Tribunal de commerce de Paris, 22 mai 2020, n°2020017022
C’est la première décision de justice qui va rassurer les restaurateurs : le tribunal de commerce de Paris a condamné, aux termes d’une ordonnance du 22 mai 2020, l’assureur AXA FRANCE IARD à prendre en charge le sinistre de pertes d’exploitation déclaré par un assuré restaurateur parisien en lien avec la pandémie Covid-19.
Ainsi, l’assureur a été condamné au versement d’une provision de 45.000 € résultant de la fermeture de l’établissement à la suite de la crise sanitaire.
En l’espèce, le restaurateur disposait d’un contrat d’assurance comportant le volet pertes d’exploitation libellé dans les termes suivants : « garantie est étendue à la fermeture administrative imposée par les services de police ou d’hygiène ou de sécurité ».
À la suite de la déclaration de sinistre, AXA France IARD a refusé la prise en charge du sinistre au titre des pertes d’exploitation aux motifs qu’il s’agissait d’un risque pandémique « inassurable ».
Devant le tribunal, AXA France IARD soutenait notamment que :
· La fermeture administrative au sens de la police d’assurance s’entendait à celle qui aurait dû être prise par le préfet et non pas par le ministre de la santé ;
· L’assuré restaurateur était, en quelque sorte, à l’origine de son propre préjudice car il aurait pu maintenir son activité en organisant la vente à emporter puisque, selon l’assureur, l’arrêté du 14 mars 2020 impliquait seulement l’interdiction de ne plus accueillir du public et sans imposer la fermeture de l’établissement.
Le tribunal de commerce de Paris n’a pas entendu ces arguments.

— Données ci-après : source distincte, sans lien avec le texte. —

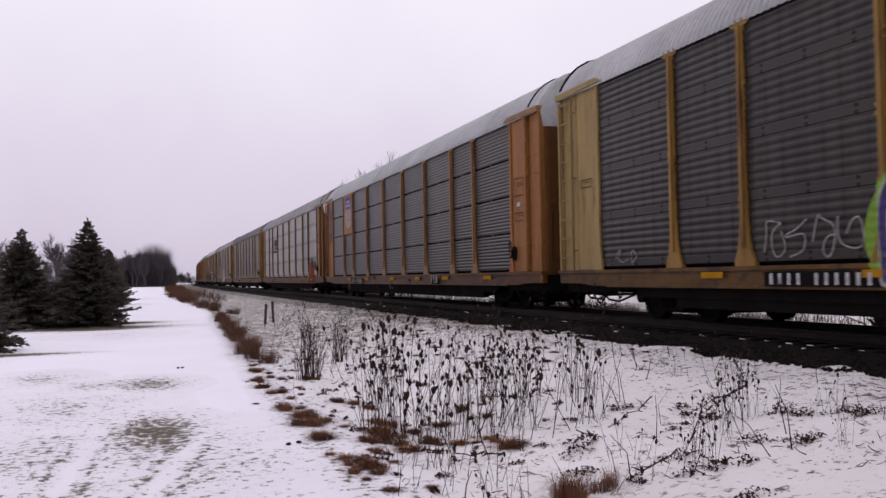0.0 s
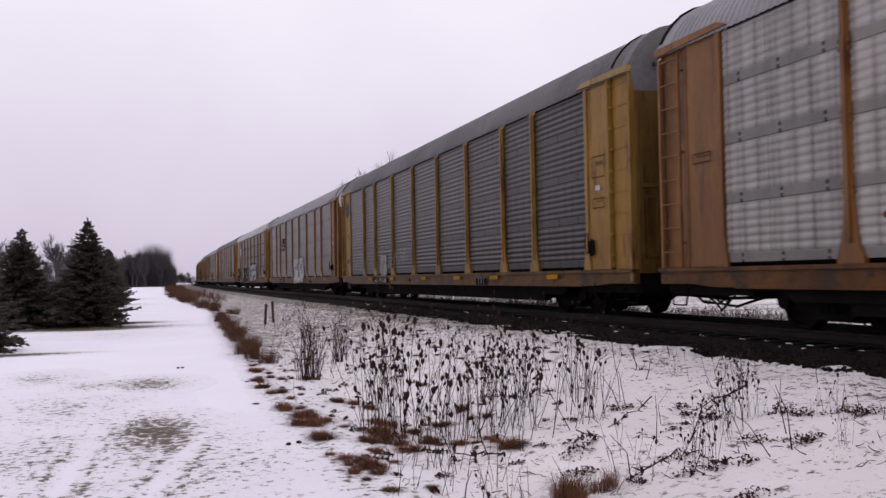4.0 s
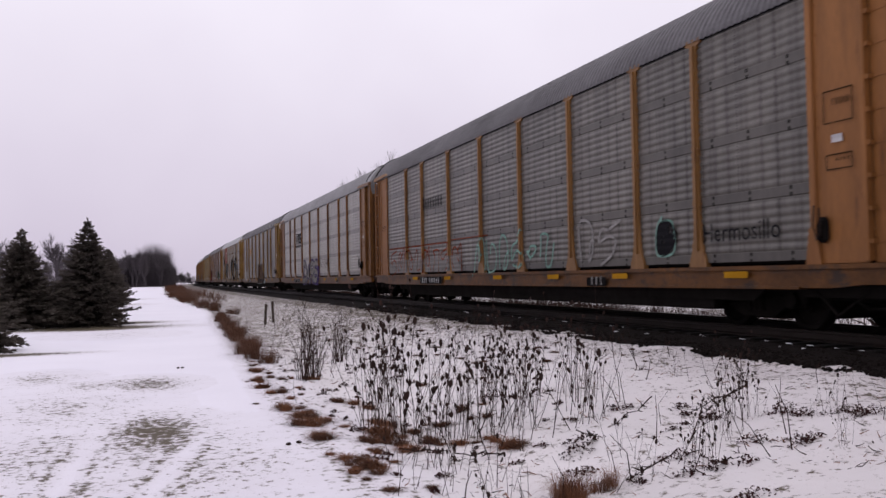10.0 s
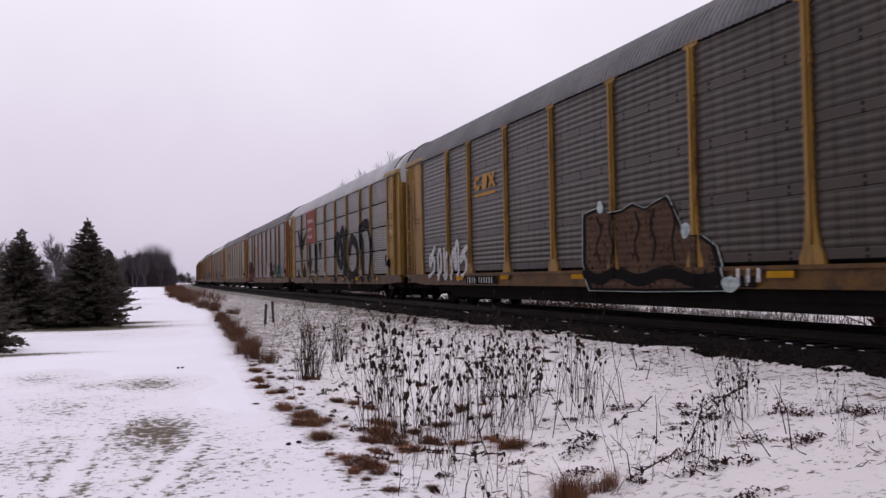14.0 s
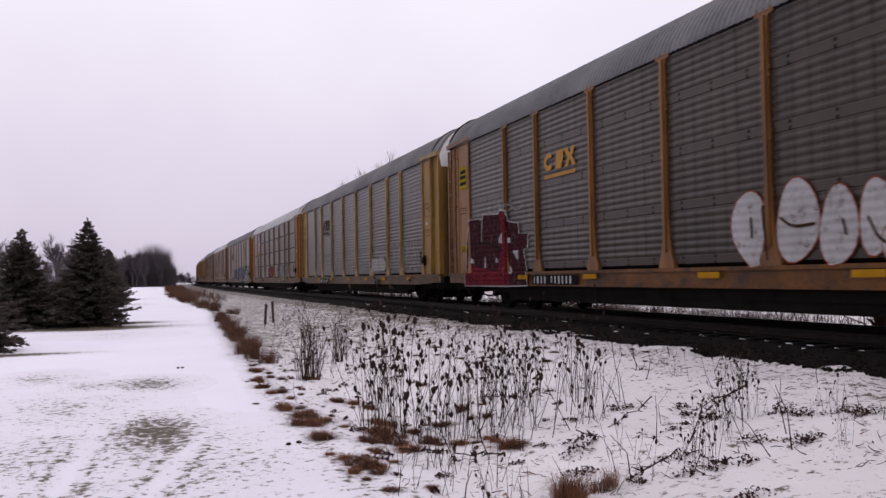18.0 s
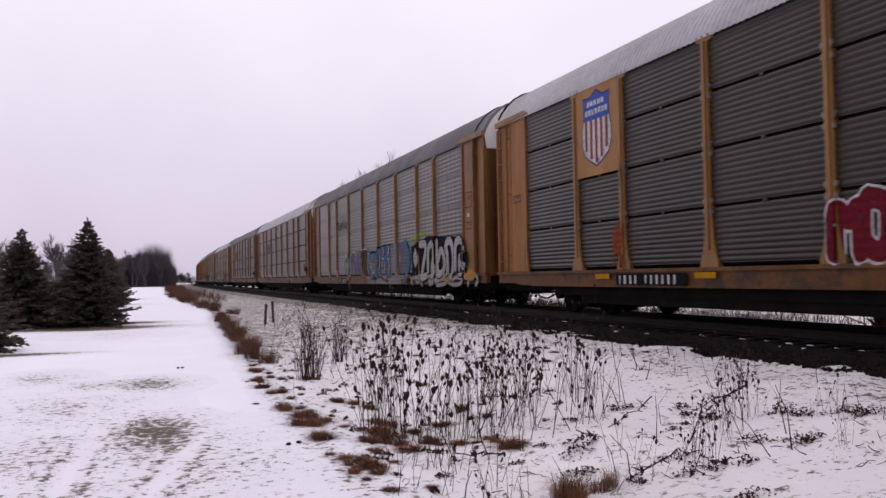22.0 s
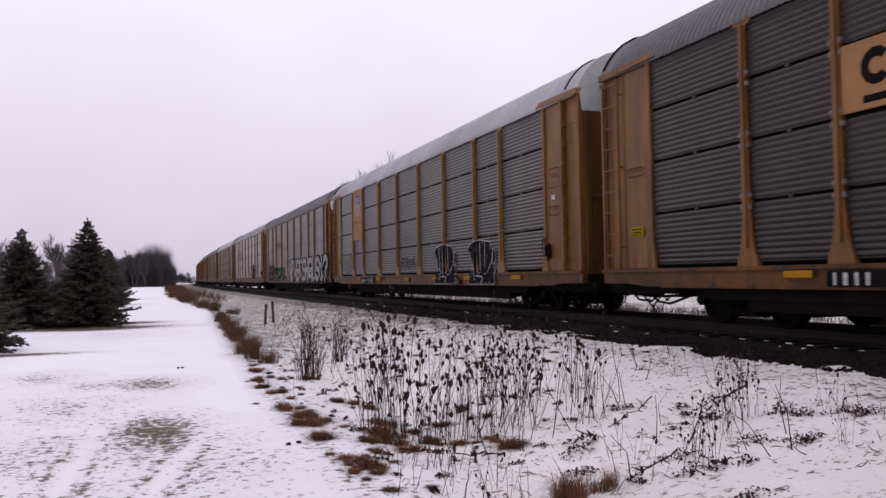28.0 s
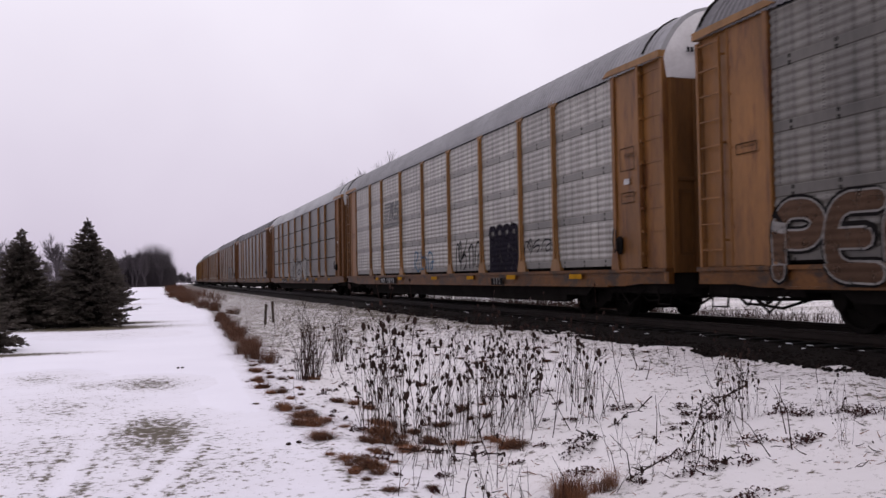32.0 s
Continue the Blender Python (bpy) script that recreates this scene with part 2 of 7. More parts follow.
def snow_material():
    m = bpy.data.materials.new("thin_snow_over_grass")
    m.use_nodes = True
    nt = m.node_tree
    b = nt.nodes["Principled BSDF"]
    b.inputs["Roughness"].default_value = 0.75
    b.inputs["Specular IOR Level"].default_value = 0.25
    tc = nt.nodes.new("ShaderNodeTexCoord")
    big = node(nt, "ShaderNodeTexNoise", Scale=0.35, Detail=5.0, Roughness=0.6)
    mid = node(nt, "ShaderNodeTexNoise", Scale=2.6, Detail=6.0, Roughness=0.65)
    fine = node(nt, "ShaderNodeTexNoise", Scale=14.0, Detail=5.0, Roughness=0.7)
    wide = nt.nodes.new("ShaderNodeMapping")
    wide.inputs["Scale"].default_value = (0.85, 0.75, 1.0)
    nt.links.new(tc.outputs["Object"], wide.inputs["Vector"])
    for n in (big, mid, fine):
        nt.links.new(wide.outputs[0] if n is fine else tc.outputs["Object"], n.inputs["Vector"])
    cover = nt.nodes.new("ShaderNodeAttribute")
    cover.attribute_name = "bare"
    # where the snow is thin the blades show through in small specks
    def op(kind, p, q, r=None):
        n = nt.nodes.new("ShaderNodeMath")
        n.operation = kind
        for i, v in enumerate((p, q, r)):
            if isinstance(v, (int, float)):
                n.inputs[i].default_value = v
            elif v is not None:
                nt.links.new(v, n.inputs[i])
        return n.outputs[0]

    grain = op("MULTIPLY_ADD", fine.outputs["Fac"], 2.4, -1.2)
    s = op("MULTIPLY_ADD", op("ADD", mid.outputs["Fac"], -0.5), 0.8, grain)
    s2 = op("ADD", s, cover.outputs["Fac"])
    ramp = nt.nodes.new("ShaderNodeValToRGB")
    ramp.color_ramp.elements[0].position, ramp.color_ramp.elements[1].position = 0.36, 0.60
    ramp.color_ramp.elements[0].color, ramp.color_ramp.elements[1].color = (0, 0, 0, 1), (1, 1, 1, 1)
    nt.links.new(s2, ramp.inputs[0])
    soil = node(nt, "ShaderNodeMix")
    soil.data_type = "RGBA"
    soil.inputs["A"].default_value, soil.inputs["B"].default_value = (0.05, 0.046, 0.026, 1), (0.13, 0.10, 0.07, 1)
    nt.links.new(fine.outputs["Fac"], soil.inputs["Factor"])
    white = node(nt, "ShaderNodeMix")
    white.data_type = "RGBA"
    white.inputs["A"].default_value, white.inputs["B"].default_value = (0.77, 0.75, 0.82, 1), (0.90, 0.88, 0.945, 1)
    nt.links.new(big.outputs["Fac"], white.inputs["Factor"])
    # thin snow is greyer, and the snow of the verge is dirtier than that of the lane
    thin = node(nt, "ShaderNodeMix")
    thin.data_type = "RGBA"
    haze = op("MULTIPLY", op("ADD", op("MULTIPLY_ADD", mid.outputs["Fac"], 0.5, -0.12), cover.outputs["Fac"]), 0.48)
    lim = node(nt, "ShaderNodeClamp")
    lim.inputs["Max"].default_value = 0.6
    nt.links.new(haze, lim.inputs["Value"])
    nt.links.new(lim.outputs[0], thin.inputs["Factor"])
    nt.links.new(white.outputs["Result"], thin.inputs["A"])
    thin.inputs["B"].default_value = (0.42, 0.37, 0.35, 1)
    verge = nt.nodes.new("ShaderNodeAttribute")
    verge.attribute_name = "verge"
    dirty = node(nt, "ShaderNodeMix")
    dirty.data_type, dirty.blend_type = "RGBA", "MULTIPLY"
    nt.links.new(verge.outputs["Fac"], dirty.inputs["Factor"])
    nt.links.new(thin.outputs["Result"], dirty.inputs["A"])
    dirty.inputs["B"].default_value = (0.94, 0.925, 0.87, 1)
    mx = node(nt, "ShaderNodeMix")
    mx.data_type = "RGBA"
    nt.links.new(ramp.outputs[0], mx.inputs["Factor"])
    nt.links.new(dirty.outputs["Result"], mx.inputs["A"])
    nt.links.new(soil.outputs["Result"], mx.inputs["B"])
    nt.links.new(mx.outputs["Result"], b.inputs["Base Color"])
    bp = node(nt, "ShaderNodeBump", Strength=0.35, Distance=0.03)
    nt.links.new(s, bp.inputs["Height"])
    nt.links.new(bp.outputs[0], b.inputs["Normal"])
    return m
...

Selon les magistrats, que ce soit le préfet ou le ministre, en droit français, il s’agit d’un pouvoir administratif et, de ce fait, la décision administrative de fermeture prise par le ministre et non pas par le préfet permettait également de mobiliser la garantie d’assurance « pertes d’exploitation » au sens du contrat d’assurance. En outre, le contrat d’assurance ne prévoyait aucune distinction à ce titre.
Concernant la décision discrétionnaire de l’assuré de ne pas opter pour la vente « à emporter », le tribunal a considéré que :
– le restaurant assuré n’a jamais pratiqué la vente à emporter,
– qu’en tout état de cause le fait de n’y avoir pas recouru ne supprimait pas l’interdiction de ne plus recevoir du public, élément fondamental pour ce type d’activité.
Le tribunal de commerce de Paris a fait prévaloir l’interprétation stricte du contrat d’assurance.
Pour rappel, – même si la présente décision du tribunal de commerce de Paris n’en fait aucune mention, – le contrat d’assurance s’interprète contre le rédacteur d’acte, c’est-à-dire contre l’assureur et en faveur de l’assuré. Il s’agit d’un contrat d’adhésion par excellence, sauf quelques rares exceptions.
L’article 1190 du code civil énonce en effet qu’cas de doute, le contrat d’adhésion s’interprète contre celui qui l’a rédigé.
Par ailleurs, si une clause du contrat d’assurance n’est pas rédigée de manière claire, précise et dépourvue de toute ambiguïté, l’assureur doit en supporter les conséquences :
· « Toute clause obscure ou ambiguë doit s’interpréter contre l’assureur » (CA Montpellier, 27 juin 1990 : RGAT 1990, page 118).
· « (…) Mais attendu, d’abord que c’est par une interprétation que les termes ambiguës du contrat rendaient nécessaire que la cour d’appel a interprété dans le sens le plus favorable à l’assuré la clause d’exclusion de garantie litigieuse (Civ. II, 18 novembre 2010, n°09-71247).
L’interprétation in favorem est naturellement celle qui permet d’accorder à l’assuré la garantie d’assurance.
Cet argument tiré de l’interprétation d’un contrat d’assurance en faveur de l’assuré et contre l’assureur rédacteur d’acte pourrait être utilisé par les assurés dans les litiges les opposant aux assureurs concernant la couverture « pertes d’exploitation » désormais potentiellement mobilisable au titre des conséquences de la pandémie Covid-19.